Health Highlights: Feb. 11, 2021
Robert F. Kennedy's Anti-Vaxxer Instagram Account Taken Down
Robert F. Kennedy Jr.'s Instagram account has been taken down over false information about the new coronavirus and vaccinations, Facebook says.
"We removed this account for repeatedly sharing debunked claims about the coronavirus or vaccines," Facebook, which owns Instagram, said in a statement, The New York Times reported.
Kennedy, a prominent anti-vaccine activist who is the son of the former senator and U.S. Attorney General Robert F. Kennedy, had 800,000 Instagram followers.
Along with Kennedy's Instagram account, Facebook said it removed eight other Instagram accounts and Facebook pages on Wednesday under tighter restrictions on vaccine misinformation, The Times reported.
However, Kennedy's Facebook page, which makes many of the same unfounded claims and has more than 300,000 followers, was not removed, and there are no plans "at this time" to take it down, Facebook said.
A 2019 study found that Kennedy's nonprofit, now called Children's Health Defense, and another group had funded more than half of Facebook ads spreading vaccine misinformation, The Times reported.
Millions of Bogus N95 Face Masks Sold to Americans
Sales of foreign-made counterfeit N95 face masks in at least five states are being investigated by U.S. officials.
The fake 3M masks were sold to hospitals, medical facilities and government agencies. Such bogus products could put health care workers at risk of coronavirus infection, the Associated Press reported.
There have been already more than 1,250 raids by law enforcement that resulted in the seizure of 10 million counterfeit 3M masks alone, the AP reported.
The counterfeit masks give users "a false sense of security," said Steve Francis, assistant director for global trade investigations with the Homeland Security Department's principal investigative arm, the AP reported.
Officials in Washington state examined their mask supply, and discovered that 300,000 masks they had purchased for about $1.4 million were counterfeit. Officials are investigating.
Beth Zborowski, of the Washington State Hospital Association, said the fraud has the potential to affect 1.9 million masks but they are mostly in stockpile at the moment
Health care workers "have plenty of anxieties on a day-to-day basis. They don't need to also worry about whether their masks are fake," Zborowski said.
But Francis noted that, "We've seen a lot of fraud and other illegal activity."
Federal investigators say there has been an increase in phony websites purporting to sell vaccines as well as fake medicine produced overseas and scams involving personal protective equipment. The schemes deliver phony products, unlike fraud earlier in the pandemic that focused more on fleecing customers, the AP reported.
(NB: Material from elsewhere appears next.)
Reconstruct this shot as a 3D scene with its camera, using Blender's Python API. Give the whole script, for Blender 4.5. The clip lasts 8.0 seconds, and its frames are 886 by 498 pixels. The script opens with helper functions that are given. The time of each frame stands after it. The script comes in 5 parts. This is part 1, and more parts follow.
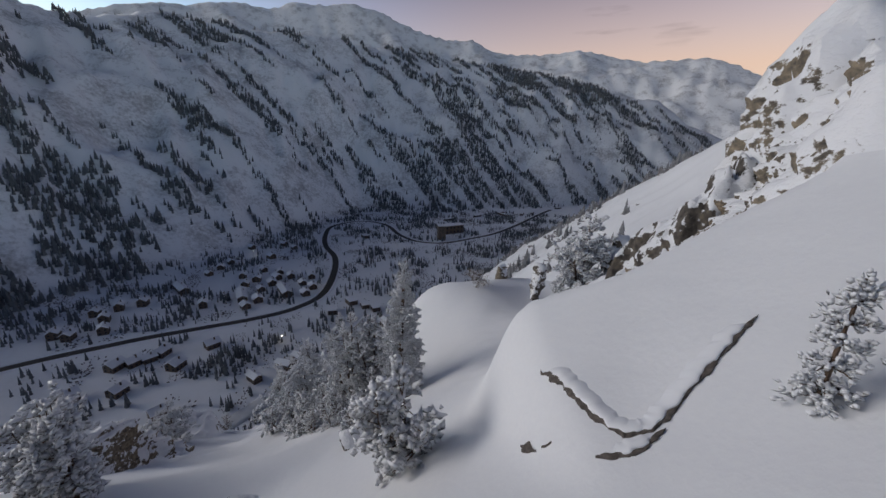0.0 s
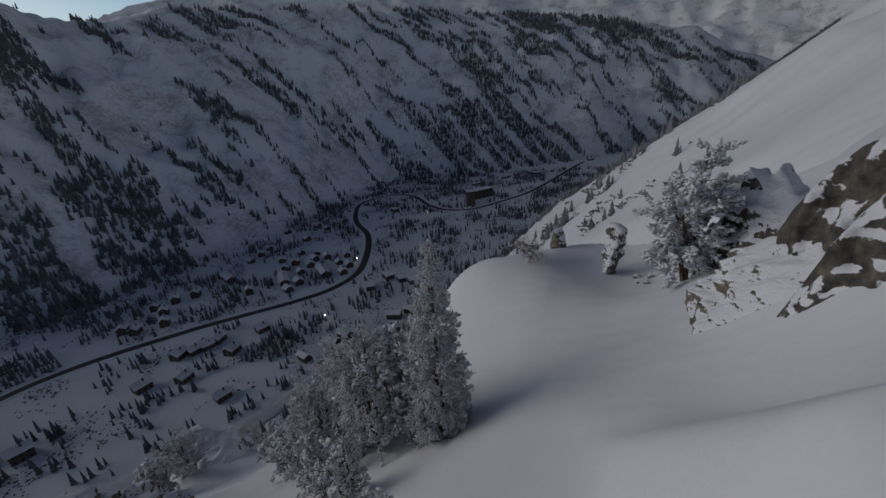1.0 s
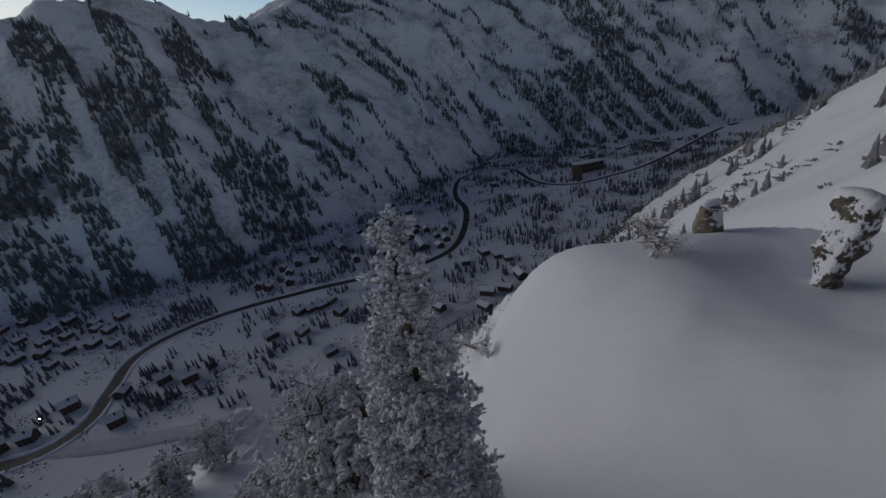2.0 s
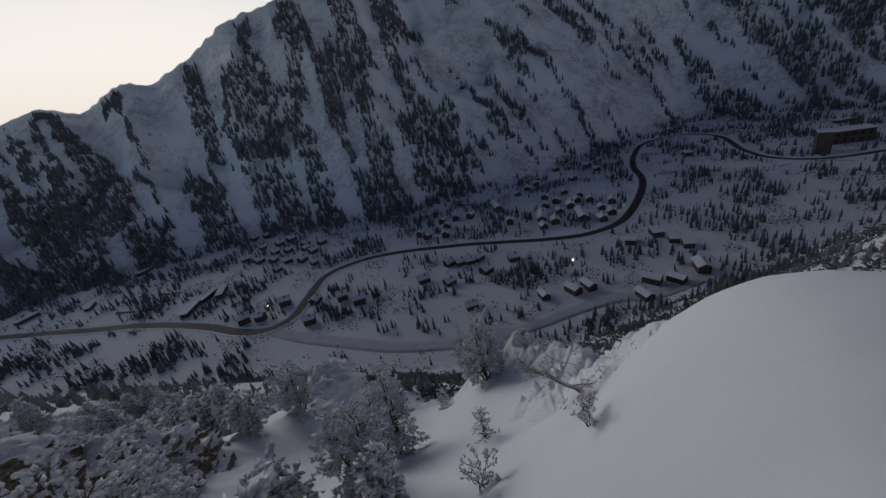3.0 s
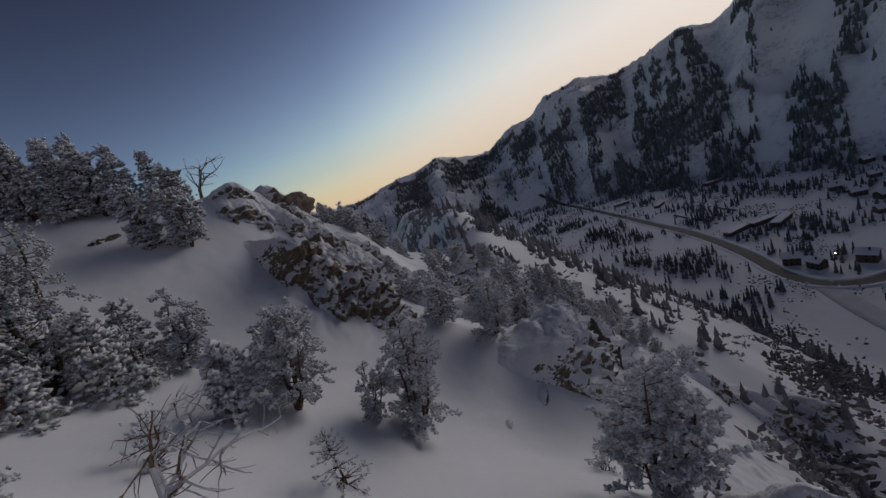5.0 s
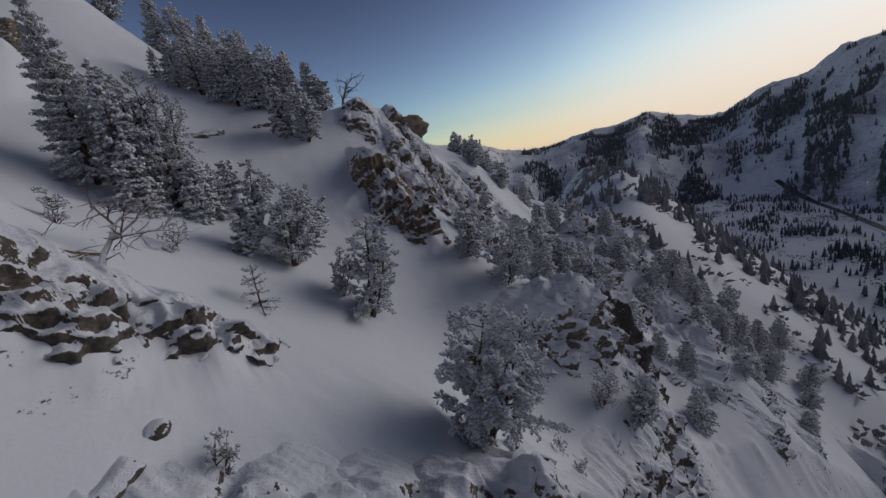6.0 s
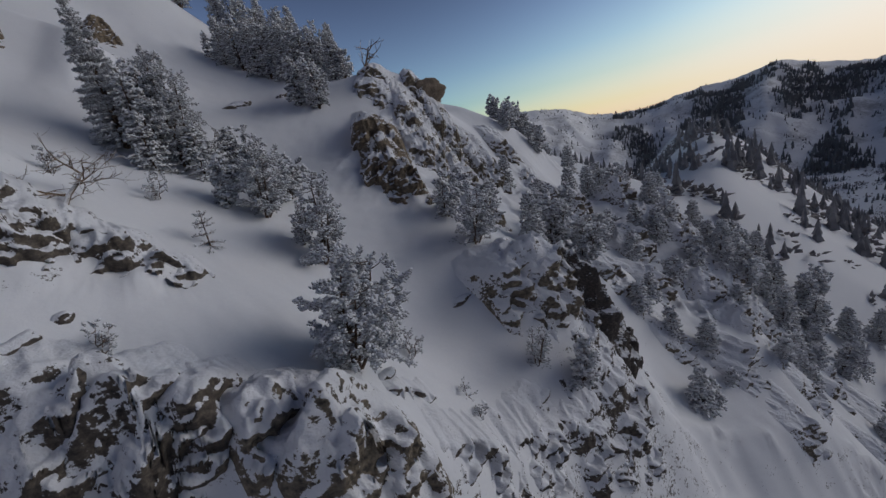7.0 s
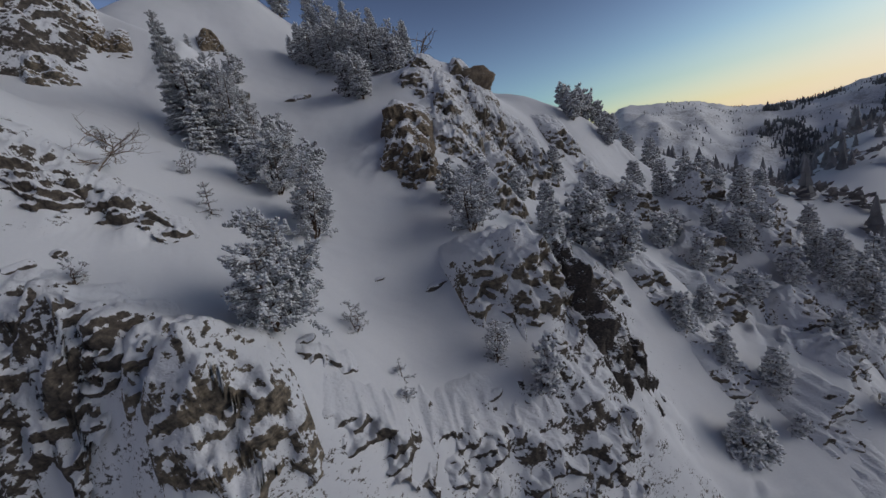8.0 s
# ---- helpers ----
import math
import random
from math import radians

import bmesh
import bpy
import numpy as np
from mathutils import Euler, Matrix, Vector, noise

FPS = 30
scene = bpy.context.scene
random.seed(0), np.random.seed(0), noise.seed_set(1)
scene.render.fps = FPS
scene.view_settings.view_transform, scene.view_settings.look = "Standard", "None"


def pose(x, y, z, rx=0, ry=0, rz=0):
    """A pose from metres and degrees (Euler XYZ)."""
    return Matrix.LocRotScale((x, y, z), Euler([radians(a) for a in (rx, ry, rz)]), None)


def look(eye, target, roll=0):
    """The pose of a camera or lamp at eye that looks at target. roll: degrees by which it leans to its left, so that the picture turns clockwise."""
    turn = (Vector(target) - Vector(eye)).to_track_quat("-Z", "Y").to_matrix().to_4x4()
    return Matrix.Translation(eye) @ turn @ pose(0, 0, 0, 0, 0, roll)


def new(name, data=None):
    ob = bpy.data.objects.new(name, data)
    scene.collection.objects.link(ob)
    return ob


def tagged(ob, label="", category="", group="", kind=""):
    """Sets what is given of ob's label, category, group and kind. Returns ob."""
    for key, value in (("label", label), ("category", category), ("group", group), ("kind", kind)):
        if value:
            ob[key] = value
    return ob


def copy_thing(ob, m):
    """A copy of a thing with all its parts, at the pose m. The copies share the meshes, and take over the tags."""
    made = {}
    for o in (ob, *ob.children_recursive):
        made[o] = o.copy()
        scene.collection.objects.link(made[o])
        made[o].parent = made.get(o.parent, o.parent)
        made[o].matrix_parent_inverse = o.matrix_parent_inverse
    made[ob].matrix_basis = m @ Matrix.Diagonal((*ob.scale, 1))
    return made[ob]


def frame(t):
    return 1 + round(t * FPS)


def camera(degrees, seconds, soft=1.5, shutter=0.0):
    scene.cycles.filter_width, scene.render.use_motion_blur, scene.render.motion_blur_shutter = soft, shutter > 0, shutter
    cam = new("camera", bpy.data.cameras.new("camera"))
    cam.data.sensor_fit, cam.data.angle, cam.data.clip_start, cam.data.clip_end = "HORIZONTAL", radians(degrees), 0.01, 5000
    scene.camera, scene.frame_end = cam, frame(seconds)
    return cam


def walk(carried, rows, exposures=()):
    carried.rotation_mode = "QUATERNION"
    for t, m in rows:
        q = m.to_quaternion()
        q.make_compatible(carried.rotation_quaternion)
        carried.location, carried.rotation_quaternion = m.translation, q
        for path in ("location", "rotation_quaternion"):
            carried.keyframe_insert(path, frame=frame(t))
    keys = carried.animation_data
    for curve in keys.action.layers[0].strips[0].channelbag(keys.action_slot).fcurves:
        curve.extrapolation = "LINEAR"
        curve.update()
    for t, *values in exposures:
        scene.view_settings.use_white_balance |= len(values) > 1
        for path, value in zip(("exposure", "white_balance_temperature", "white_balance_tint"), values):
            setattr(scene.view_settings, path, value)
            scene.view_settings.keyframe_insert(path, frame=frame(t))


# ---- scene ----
PATH = [
    (0.0, 0.1, -0.44, 185.12, 74.08, -1.47, -0.75),
    (0.5, -0.14, 3.58, 183.97, 71.63, 3.05, -0.86),
    (1.0, -0.2, 7.29, 183.13, 69.07, 5.38, 2.24),
    (1.2, -0.19, 9.21, 182.54, 67.89, 6.02, 4.35),
    (2.3, 0.99, 17.68, 179.2, 67.3, 8.9, 23.8),
    (2.5, 0.57, 19.05, 178.76, 67.25, 8.39, 28.5),
    (3.0, 0.16, 22.57, 177.51, 65.83, 10.8, 43.07),
    (3.5, -0.38, 26.98, 175.96, 63.72, 17.26, 56.01),
    (4.0, -1.15, 31.39, 174.3, 64.27, 22.94, 72.02),
    (4.5, -2.51, 35.9, 172.06, 70.19, 25.69, 96.74),
    (5.0, -4.25, 40.05, 169.91, 77.8, 20.16, 123.32),
    (5.2, -5.1, 41.57, 169.19, 78.89, 16.99, 131.57),
    (6.3, -11.09, 48.39, 166.28, 76.54, 9.8, 157.2),
    (6.5, -12.26, 49.14, 165.91, 76.15, 10.15, 159.66),
    (7.0, -15.64, 50.61, 164.9, 74.94, 11.2, 164.87),
    (7.5, -19.13, 51.35, 163.83, 75.52, 11.86, 171.85),
    (8.0, -22.4, 51.28, 162.7, 77.62, 10.51, 181.05),
]
EXPOSURES = [(0.0, -0.18, 6400, 10), (0.6, -0.83, 6400, 9), (1.2, -0.95, 6300, 9), (3.5, -0.82, 6300, 11), (5.2, -1.08, 6550, 14), (6.3, -0.76, 6200, 12), (8.0, -0.72, 6200, 10)]
cam = camera(100.9, 8.0)
walk(cam, [(r[0], pose(*r[1:])) for r in PATH], EXPOSURES)

# ---- light ----
SUN_AZ, SUN_EL = 80.0, 1.5          # left of +y, degrees
world = bpy.data.worlds.new("dusk_sky")
scene.world = world
world.use_nodes = True
wn, wl = world.node_tree.nodes, world.node_tree.links
sky = wn.new("ShaderNodeTexSky")
sky.sky_type = "NISHITA"
sky.sun_disc = False
sky.sun_elevation = radians(SUN_EL)
sky.sun_rotation = radians(-SUN_AZ)
sky.altitude = 2600
sky.air_density, sky.dust_density, sky.ozone_density = 1.0, 2.6, 1.8
# warm twilight band round the horizon and thin streaks of cloud above it
tc = wn.new("ShaderNodeTexCoord")
sep_ = wn.new("ShaderNodeSeparateXYZ")
wl.new(tc.outputs["Generated"], sep_.inputs[0])
band = wn.new("ShaderNodeValToRGB")
for p_, c_ in ((0.0, (0.92,) * 3), (0.17, (0.88,) * 3), (0.24, (0.62,) * 3), (0.34, (0.30,) * 3), (0.50, (0.0,) * 3)):
    el_ = band.color_ramp.elements.new(p_) if p_ not in (0.0,) else band.color_ramp.elements[0]
    el_.position, el_.color = p_, (*c_, 1)
band.color_ramp.elements[-1].color = (0, 0, 0, 1)
wl.new(sep_.outputs[2], band.inputs[0])
glow = wn.new("ShaderNodeMix")
glow.data_type = "RGBA"
glow.inputs[7].default_value = (1.16, 0.72, 0.46, 1)
gam = wn.new("ShaderNodeGamma")
gam.inputs[1].default_value = 2.3
wl.new(sky.outputs[0], gam.inputs[0])
hsv = wn.new("ShaderNodeHueSaturation")
hsv.inputs["Saturation"].default_value = 0.68
wl.new(gam.outputs[0], hsv.inputs["Color"])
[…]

Supreme Court Should Uphold Affordable Care Act: Biden Administration
The entire Affordable Care Act should be upheld, the U.S. Justice Department says in a letter filed with the Supreme Court Wednesday.
That stance under the Biden administration reverses a Trump administration position in an important case before the court, the Associated Press reported.
The Trump White House had asked the court to scrap the entire law after Congress eliminated a major provision that penalized people for not having health insurance.
The case was argued just after November's election. Even if the court rules against the provision, the rest of the Affordable Care Act should be left alone, the new Justice Department letter says, the AP reported.
The health law provides about 23 million people with health insurance and prevents discrimination against millions who have preexisting health conditions.
Biden has said the law should be strengthened and reopened sign-ups for people who may have lost job-linked health insurance due to the COVID-19 pandemic, the AP reported.
Shortage Forces Temporary Closure of Five LA COVID-19 Vaccination Sites
Five COVID-19 vaccination sites in Los Angeles will temporarily close due to a shortage of doses, Mayor Eric Garcetti said Wednesday.
That includes Dodger Stadium, which is one of the United States' largest vaccination centers, The New York Times reported.
The five sites will be closed on Friday and Saturday, and are scheduled to reopen by Tuesday or Wednesday of next week, according to Garcetti.
"We're vaccinating people faster than new vials are arriving here in Los Angeles," he said at a news conference, the Times reported. "I'm concerned as your mayor that our vaccine supply is uneven, it's unpredictable and too often inequitable."
The city had received only 16,000 new doses of the vaccine this week, about the same amount it uses in a single day, Garcetti said.
Other parts of the country have experienced similar issues, as demand far outpaces supply and vaccine providers struggle to predict how many doses will arrive.